Best Practices for One-on-One’s

Like anything routine, one-on-one’s can start to feel more obligatory than valuable, particularly with high-performing team members. But one-on-one’s are vital for more than just providing coaching feedback – a one-on-one is an opportunity to build rapport, take a longer view with your employees, and ensure they remain engaged and at your organization. These meetings shouldn’t be viewed as a weekly box to check, but as an opportunity to dig in and help your employees shape their career path, address issues before they fester into greater conflict, develop authentic relationships, and support retention.

Leaders who invest in their teams can better manage team performance, thanks to regular, constructive conversations that provide feedback and build report. Follow these best practices to maximize the value of your one-on-one’s:

Set Up a Regular Time

Establishing a fixed time accomplishes several things. First, it allows you to enforce that you value your employees. (As part of this, showing up on time is critical). Second, it can keep employees from bombarding you unnecessarily when they know you have regular time set aside just for them. What “regular” means will depend on your team and your employee, but most often this is 30-60 minutes every 1-2 weeks. And remember, your regular time doesn’t have to be at the same place. Your one-on-one could be a walking session or a coffee break.

Set Expectations

Make time to re-connect on organizational goals and your expectations for your employee. During this time, you can highlight how your expectations for the individual support where the organization is heading overall. And, because this is a 1:1 meeting, you can also have honest, private conversations about how they are progressing. 

Prepare an Agenda

Creating a plan for your meeting ensures you can make the best use of the time, and prioritize the items that are most important and timely.
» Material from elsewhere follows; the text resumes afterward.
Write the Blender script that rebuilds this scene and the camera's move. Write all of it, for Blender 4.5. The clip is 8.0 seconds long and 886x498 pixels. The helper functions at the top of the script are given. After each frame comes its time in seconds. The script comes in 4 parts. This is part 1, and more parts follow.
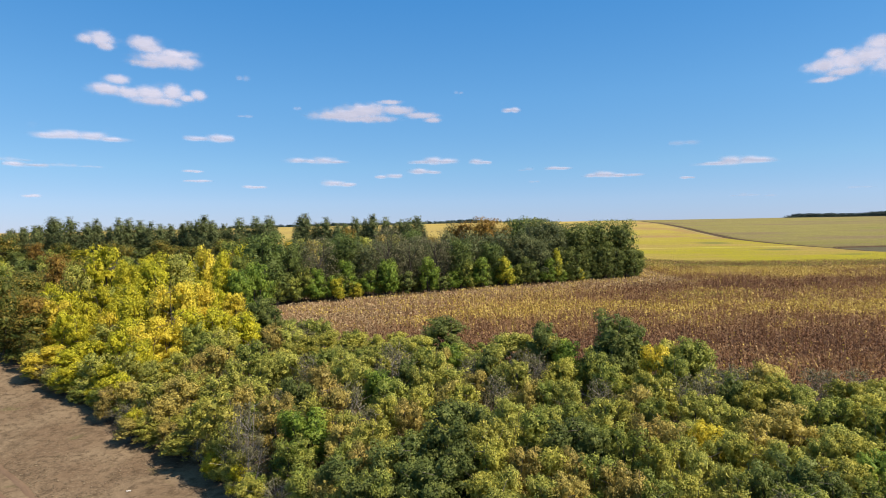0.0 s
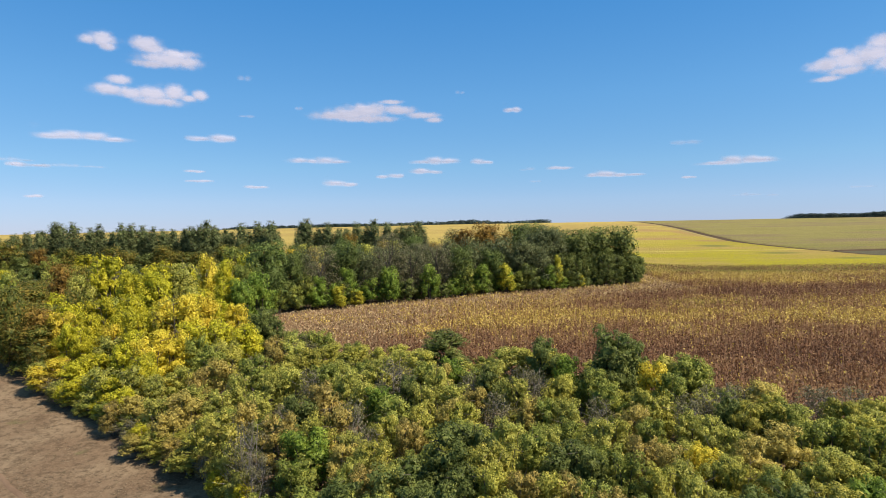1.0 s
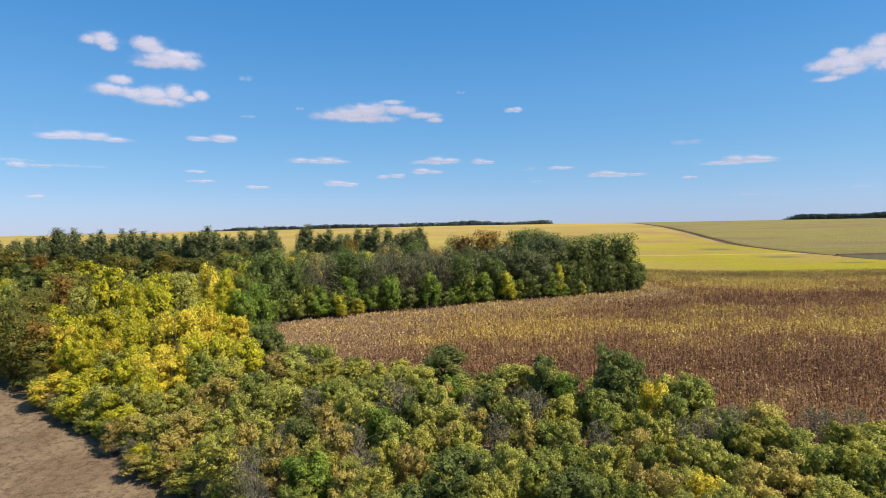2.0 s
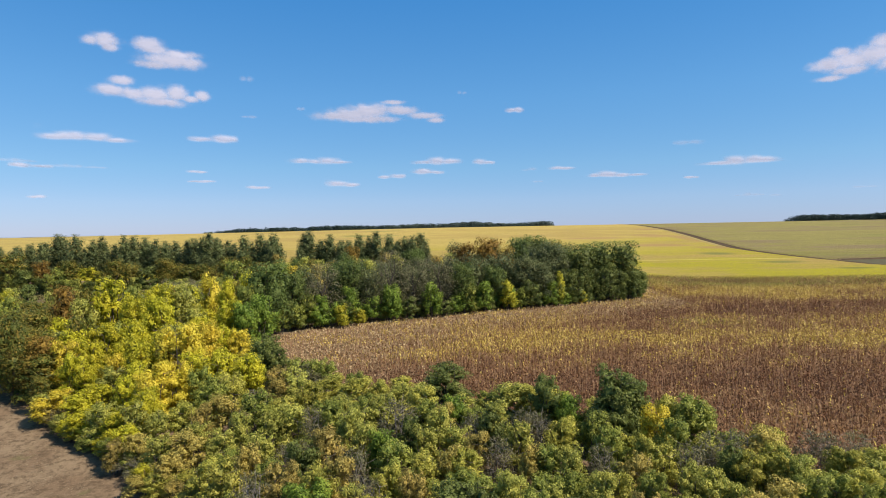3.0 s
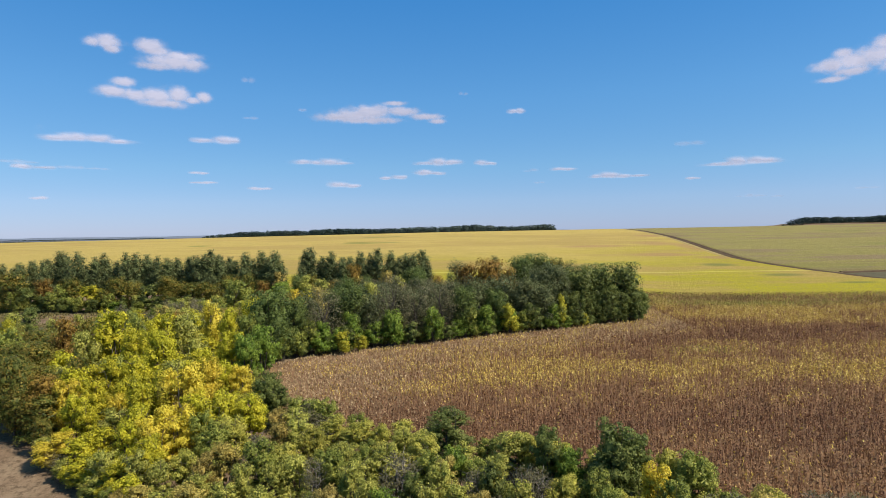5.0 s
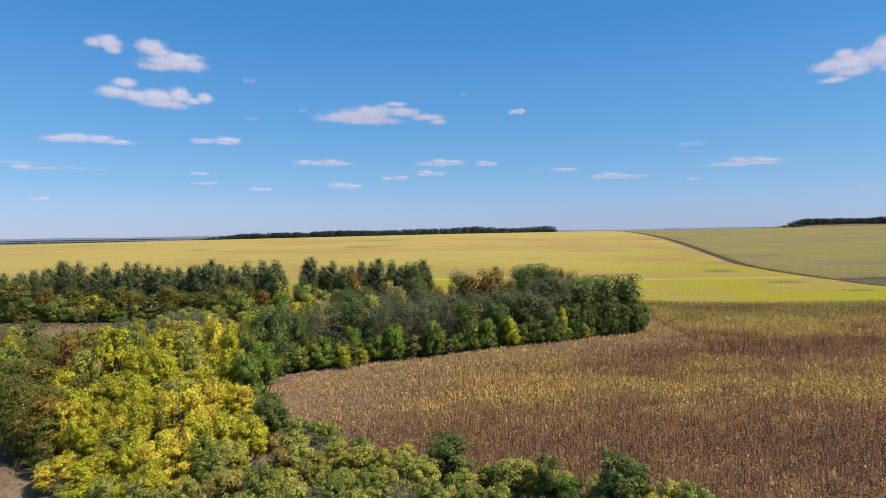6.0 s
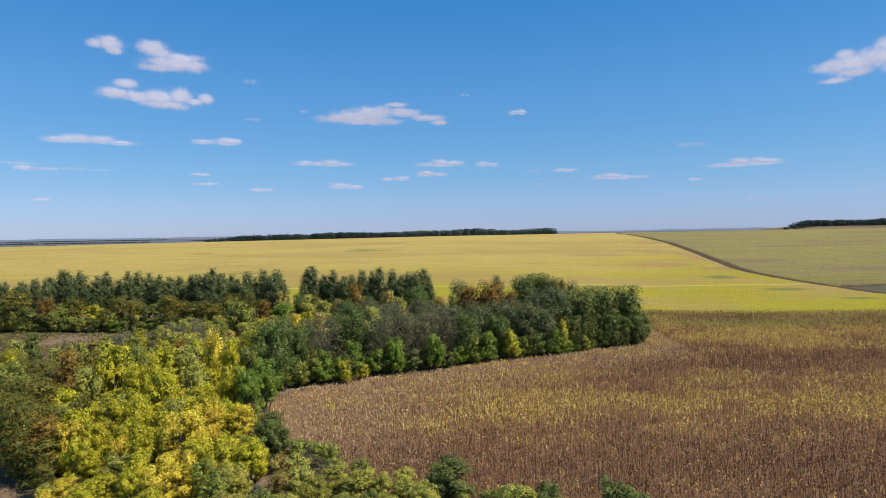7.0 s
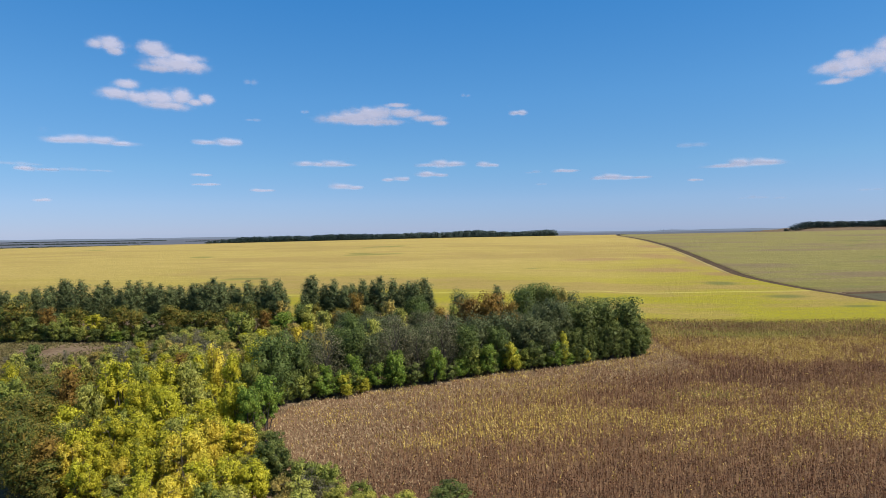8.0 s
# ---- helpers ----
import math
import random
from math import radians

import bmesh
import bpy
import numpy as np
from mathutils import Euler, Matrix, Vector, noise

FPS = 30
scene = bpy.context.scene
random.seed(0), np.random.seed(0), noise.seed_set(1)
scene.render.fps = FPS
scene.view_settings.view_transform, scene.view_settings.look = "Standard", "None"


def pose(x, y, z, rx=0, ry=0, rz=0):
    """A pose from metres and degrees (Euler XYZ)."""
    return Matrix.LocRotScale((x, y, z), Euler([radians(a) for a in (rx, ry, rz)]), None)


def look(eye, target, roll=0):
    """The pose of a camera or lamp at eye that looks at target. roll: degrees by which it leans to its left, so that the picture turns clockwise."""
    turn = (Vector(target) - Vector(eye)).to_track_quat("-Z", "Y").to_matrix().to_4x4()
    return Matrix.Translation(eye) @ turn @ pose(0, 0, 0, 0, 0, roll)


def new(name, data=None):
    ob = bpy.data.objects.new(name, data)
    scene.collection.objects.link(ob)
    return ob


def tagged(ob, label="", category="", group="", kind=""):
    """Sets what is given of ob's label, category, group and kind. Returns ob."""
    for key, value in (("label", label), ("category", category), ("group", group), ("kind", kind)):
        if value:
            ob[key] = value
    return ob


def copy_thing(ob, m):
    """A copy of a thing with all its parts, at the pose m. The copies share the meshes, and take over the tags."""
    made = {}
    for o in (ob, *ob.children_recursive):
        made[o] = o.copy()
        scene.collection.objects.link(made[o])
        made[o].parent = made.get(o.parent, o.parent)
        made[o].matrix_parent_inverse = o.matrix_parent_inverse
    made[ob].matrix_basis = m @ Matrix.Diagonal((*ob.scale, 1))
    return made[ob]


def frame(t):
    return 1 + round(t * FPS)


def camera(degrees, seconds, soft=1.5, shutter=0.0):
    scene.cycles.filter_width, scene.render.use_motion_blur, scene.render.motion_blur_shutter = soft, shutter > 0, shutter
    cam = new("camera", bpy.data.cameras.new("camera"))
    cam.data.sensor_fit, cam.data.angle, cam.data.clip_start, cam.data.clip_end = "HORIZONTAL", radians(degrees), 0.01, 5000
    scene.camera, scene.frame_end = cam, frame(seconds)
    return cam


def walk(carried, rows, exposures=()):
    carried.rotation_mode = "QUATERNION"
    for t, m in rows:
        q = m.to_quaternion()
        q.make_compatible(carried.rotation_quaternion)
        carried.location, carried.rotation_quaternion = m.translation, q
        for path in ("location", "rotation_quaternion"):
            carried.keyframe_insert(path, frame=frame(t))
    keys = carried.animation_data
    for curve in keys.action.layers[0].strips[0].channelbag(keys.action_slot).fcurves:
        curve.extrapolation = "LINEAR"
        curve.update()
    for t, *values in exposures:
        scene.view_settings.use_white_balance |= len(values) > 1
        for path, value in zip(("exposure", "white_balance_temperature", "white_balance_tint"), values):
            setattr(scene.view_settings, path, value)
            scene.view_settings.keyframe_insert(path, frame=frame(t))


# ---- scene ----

By sharing your list in advance, it allows you and your employee time to prepare so the meeting is most productive. Remember, this is a rough outline, but the goal is to make these meetings conversational, so be willing to adapt if the conversation shifts outside the plan. 

Open and Close With Something Positive

Kick off your meetings on a positive note to set the tone. This can be a comment on something the employee clearly worked hard on or a win they created for the team. Or, it can simply be expressing gratitude for their efforts. And, regardless of what you discuss in the middle, send your employee out the door on a positive note.  

Ask the Right Questions

You want to hear from your employees during 1:1 meetings – truly hear from them. One of the best ways to kick that off is to ask questions that encourage employees to start talking. For example: “Do you have everything you need for this project?” might receive a quick “Yes.” But asking “What is one thing I can do to make this project run more smoothly for you,” may get them talking. Your questions should be open-ended, focused strategically, and make employees step back and really think about how things are going or what their goals are.

Focus On Your Employee

It may seem obvious that 1:1 meetings are about the employee; however, it can be easy to use up the full meeting time doling out directives and gathering status updates. Instead, remember that the point is to focus on the employee’s development and learn how you can offer better support. To give this control to the employee, you could ask him or her to run the meeting. Or, if you prepare and circulate an agenda, open the meeting by asking, “Is there anything you would like to get started with?”

Be Present and Actively Listen

These meetings are a time to be transparent and build relationships. To support that goal, ensure you are fully present. This means finding a good space to have a private conversation and staying off your phone and email during the discussion.

Then, ensure you are actively listening. Make sure you really hear your employee and repeat back your understanding to confirm you’re accurately capturing what they are saying. Take a collaborative approach to solving problems by asking questions and taking the time to listen to your employee’s perspective before jumping in with a response or solution.

You can also take notes to help with your engagement and to make sure you don’t forget anything discussed.

Ask for Feedback

Gathering feedback from the employee is also an essential part of a 1:1. Asking questions like “How are things going?,” “What is holding you up right now?” or “What should I keep doing and what should I stop doing?” can help open the door for feedback.

Recognize Achievement

Appreciation goes a long way. Ensure you are specific with your recognition, highlighting what the employee did well and how that influenced the team or broader organization. Sometimes, it can be as simple as taking the time to pause and say, “Thank you.”

Discuss Professional Development

To make the most of professional development discussions, give your employee advance notice, so he or she can think about what they want to discuss and show up to the meeting prepared. Then, ask open questions about goals. This part of the meeting may not occur every time; frequency will depend on the employee, goals and how often it makes sense to revisit.

Send a Recap

Finally, send a brief note recapping your conversation, including the topics you discussed, decisions you agreed on, any feedback you will be measuring, and any open items you (or your employee) need to follow up on. This keeps you aligned with your employee. As part of that, ensure you send recaps for each employee to ensure you’re being consistent as a leader.

With regular, quality one-on-one meetings, employees will feel valued as individuals and professionals, stay more engaged, and receive regular coaching feedback, ultimately contributing to a stronger, happier team overall.